Book Review: Fall of Giants – by Ken Follett

The First World War to me was always so far in the distant past, in the age of my grand-grandparents, that it never much interested me.

Then I read Fall of Giants, Ken Follett’s first book of The Century Trilogy.

Ken Follett brought history to life in his works Pillars of the Earth and World without End describing life in England in the thirteenth and fourteenth centuries. He now did it again in Europe between 1910 and 1924.

Following the intertwined lives of five families in Russia, Germany, America, England and Wales, Follett gives a first-row view into the intrigues and powerplays that initially caused World War I and then kept it going for too many years, erasing an entire generation on young men all over Europe and bringing injustice and famine to millions of people all over the world.

How did labor unions become strong in England at the beginning of the century?

How was it possible that the Bolsheviks in Russia, a ragtag group of intellectuals and peasants threw out the tsar and took over the country to create a super power?
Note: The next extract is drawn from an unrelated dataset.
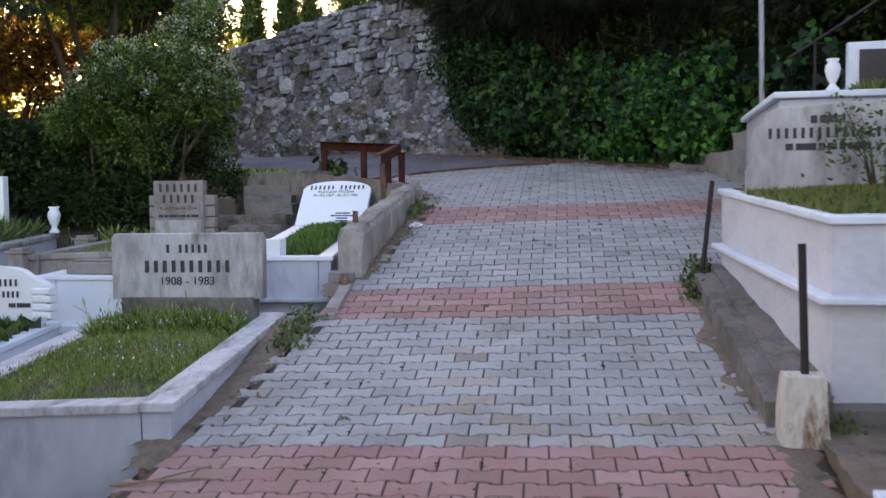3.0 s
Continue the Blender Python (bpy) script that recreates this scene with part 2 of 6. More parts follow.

Why did Germany bully the world, and why did the world crack down on Germany with the Versailles Treaties to the point of fomenting such hate and anger in Germany to make the rise of the Nazi regime possible?

Follett’s story puts us into rooms with Lenin and Trotsky in Russia. It has us accompany the English King on social outings. We watch English society look down its nose on the common people. We spend lots of time in trenches in stalemates on the fronts between Russia and Germany, and Germany and France. We see clueless military leaders of the upper classes drive thousands of men into inevitable death of machine-gun fire.

This is how history should be taught to high school students. Reading Fall of Giants makes learning history easy and entertaining, and leaves us thirsting for more. After 985 pages of Fall of Giants, I am ready and eager to pick it up in 1924 in the second book of the trilogy which just came out.